> [Given exercise]
Provide an exact copy of the data, excluding the images.
───── Source material
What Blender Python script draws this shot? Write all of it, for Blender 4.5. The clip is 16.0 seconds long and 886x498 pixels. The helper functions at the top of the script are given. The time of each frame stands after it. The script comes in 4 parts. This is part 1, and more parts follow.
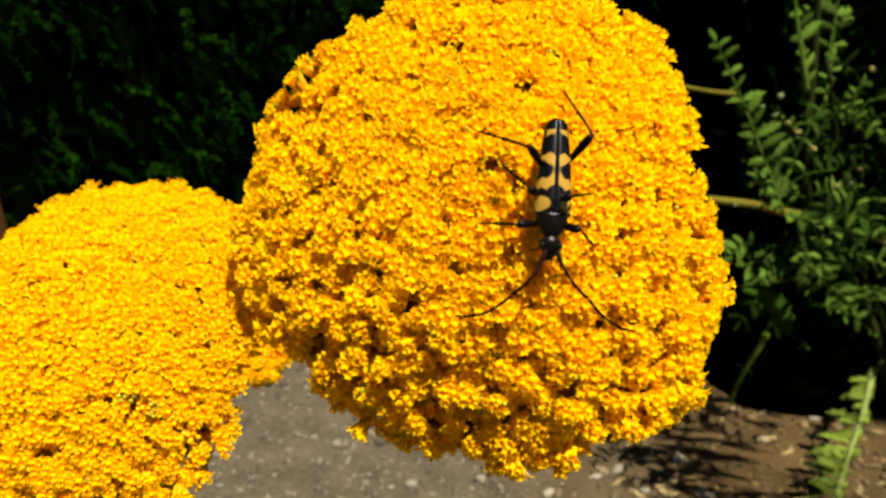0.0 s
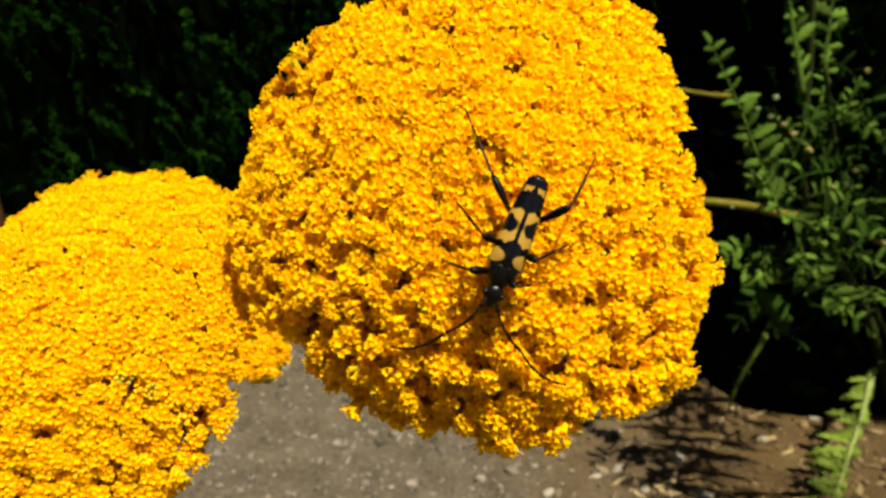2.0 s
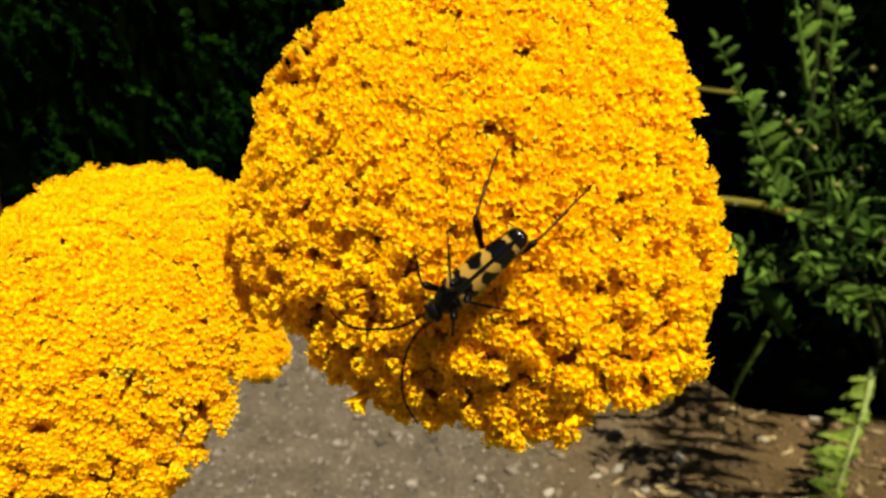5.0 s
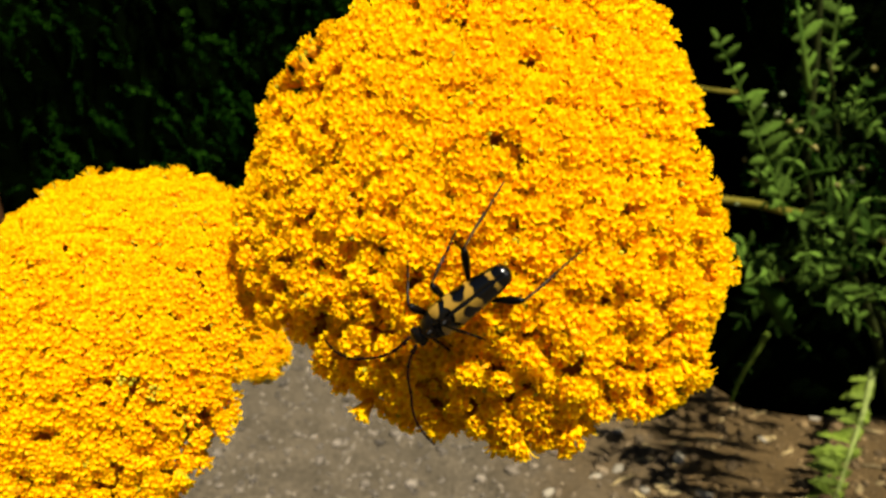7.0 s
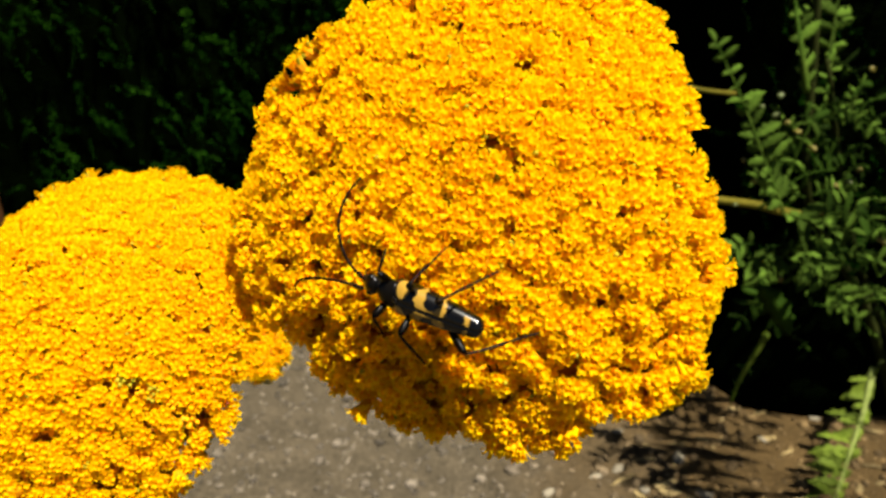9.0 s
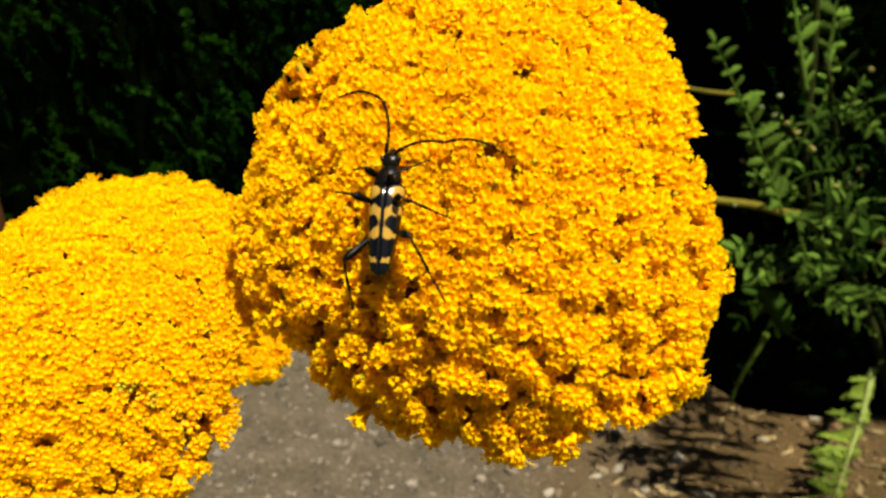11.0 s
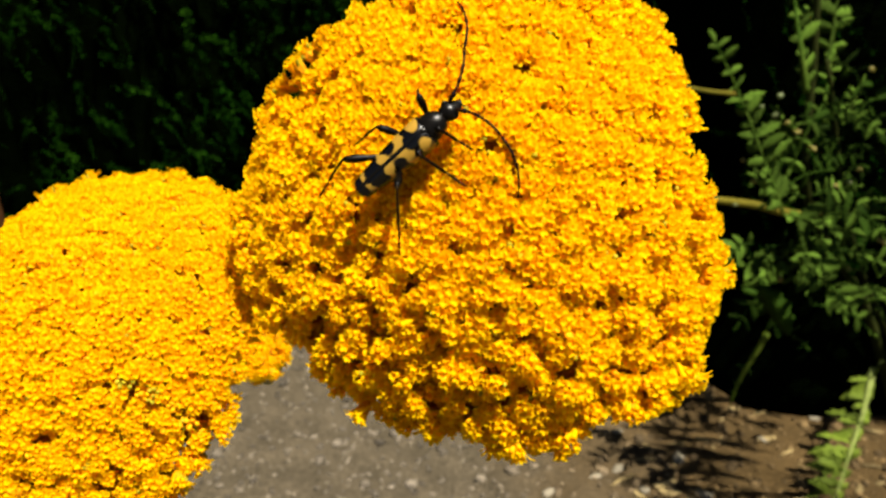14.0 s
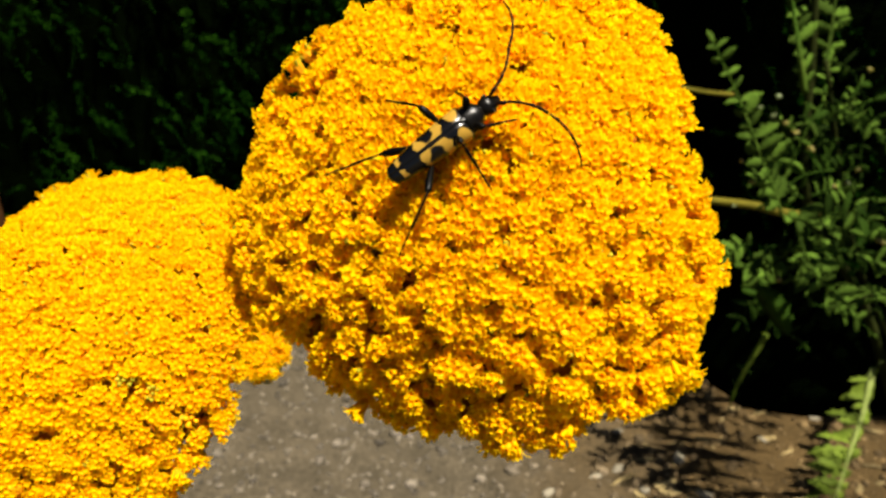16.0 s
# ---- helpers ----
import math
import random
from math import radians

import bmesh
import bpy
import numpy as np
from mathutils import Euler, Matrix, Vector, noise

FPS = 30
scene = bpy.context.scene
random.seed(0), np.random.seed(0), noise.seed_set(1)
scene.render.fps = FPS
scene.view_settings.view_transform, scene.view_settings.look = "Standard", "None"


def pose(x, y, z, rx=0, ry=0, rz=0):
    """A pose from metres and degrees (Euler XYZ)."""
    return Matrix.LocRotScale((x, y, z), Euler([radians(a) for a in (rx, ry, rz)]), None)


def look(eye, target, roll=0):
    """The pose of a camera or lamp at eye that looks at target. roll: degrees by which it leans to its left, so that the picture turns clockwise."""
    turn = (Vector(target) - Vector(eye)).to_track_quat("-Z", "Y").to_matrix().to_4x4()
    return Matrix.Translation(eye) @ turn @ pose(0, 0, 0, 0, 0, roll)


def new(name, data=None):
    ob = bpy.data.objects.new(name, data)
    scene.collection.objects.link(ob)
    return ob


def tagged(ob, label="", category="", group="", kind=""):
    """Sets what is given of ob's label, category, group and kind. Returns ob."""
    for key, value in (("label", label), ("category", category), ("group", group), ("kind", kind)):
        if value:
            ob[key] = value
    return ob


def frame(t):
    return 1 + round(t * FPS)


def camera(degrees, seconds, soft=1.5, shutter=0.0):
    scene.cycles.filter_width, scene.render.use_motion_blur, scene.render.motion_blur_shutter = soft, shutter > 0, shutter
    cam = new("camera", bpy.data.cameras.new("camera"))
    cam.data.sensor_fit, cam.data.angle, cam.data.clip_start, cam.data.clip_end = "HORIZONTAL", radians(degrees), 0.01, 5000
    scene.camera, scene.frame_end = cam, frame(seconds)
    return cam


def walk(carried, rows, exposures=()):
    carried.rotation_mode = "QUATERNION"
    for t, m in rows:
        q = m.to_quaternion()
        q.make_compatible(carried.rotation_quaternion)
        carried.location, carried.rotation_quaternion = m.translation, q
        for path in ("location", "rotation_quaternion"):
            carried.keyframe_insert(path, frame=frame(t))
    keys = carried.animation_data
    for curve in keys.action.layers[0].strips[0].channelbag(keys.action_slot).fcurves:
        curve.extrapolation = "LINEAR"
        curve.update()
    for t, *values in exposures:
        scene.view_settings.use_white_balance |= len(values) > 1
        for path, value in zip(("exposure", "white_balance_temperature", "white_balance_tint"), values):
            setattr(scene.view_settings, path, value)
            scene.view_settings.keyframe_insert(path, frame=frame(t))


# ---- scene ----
──────────
> [Completed exercise]
What Blender Python script draws this shot? Write all of it, for Blender 4.5. The clip is 16.0 seconds long and 886x498 pixels. The helper functions at the top of the script are given. The time of each frame stands after it. The script comes in 4 parts. This is part 1, and more parts follow.
0.0 s
2.0 s
5.0 s
7.0 s
9.0 s
11.0 s
14.0 s
16.0 s
# ---- helpers ----
import math
import random
from math import radians

import bmesh
import bpy
import numpy as np
from mathutils import Euler, Matrix, Vector, noise

FPS = 30
scene = bpy.context.scene
random.seed(0), np.random.seed(0), noise.seed_set(1)
scene.render.fps = FPS
scene.view_settings.view_transform, scene.view_settings.look = "Standard", "None"


def pose(x, y, z, rx=0, ry=0, rz=0):
    """A pose from metres and degrees (Euler XYZ)."""
    return Matrix.LocRotScale((x, y, z), Euler([radians(a) for a in (rx, ry, rz)]), None)


def look(eye, target, roll=0):
    """The pose of a camera or lamp at eye that looks at target. roll: degrees by which it leans to its left, so that the picture turns clockwise."""
    turn = (Vector(target) - Vector(eye)).to_track_quat("-Z", "Y").to_matrix().to_4x4()
    return Matrix.Translation(eye) @ turn @ pose(0, 0, 0, 0, 0, roll)


def new(name, data=None):
    ob = bpy.data.objects.new(name, data)
    scene.collection.objects.link(ob)
    return ob


def tagged(ob, label="", category="", group="", kind=""):
    """Sets what is given of ob's label, category, group and kind. Returns ob."""
    for key, value in (("label", label), ("category", category), ("group", group), ("kind", kind)):
        if value:
            ob[key] = value
    return ob


def frame(t):
    return 1 + round(t * FPS)


def camera(degrees, seconds, soft=1.5, shutter=0.0):
    scene.cycles.filter_width, scene.render.use_motion_blur, scene.render.motion_blur_shutter = soft, shutter > 0, shutter
    cam = new("camera", bpy.data.cameras.new("camera"))
    cam.data.sensor_fit, cam.data.angle, cam.data.clip_start, cam.data.clip_end = "HORIZONTAL", radians(degrees), 0.01, 5000
    scene.camera, scene.frame_end = cam, frame(seconds)
    return cam


def walk(carried, rows, exposures=()):
    carried.rotation_mode = "QUATERNION"
    for t, m in rows:
        q = m.to_quaternion()
        q.make_compatible(carried.rotation_quaternion)
        carried.location, carried.rotation_quaternion = m.translation, q
        for path in ("location", "rotation_quaternion"):
            carried.keyframe_insert(path, frame=frame(t))
    keys = carried.animation_data
    for curve in keys.action.layers[0].strips[0].channelbag(keys.action_slot).fcurves:
        curve.extrapolation = "LINEAR"
        curve.update()
    for t, *values in exposures:
        scene.view_settings.use_white_balance |= len(values) > 1
        for path, value in zip(("exposure", "white_balance_temperature", "white_balance_tint"), values):
            setattr(scene.view_settings, path, value)
            scene.view_settings.keyframe_insert(path, frame=frame(t))


# ---- scene ----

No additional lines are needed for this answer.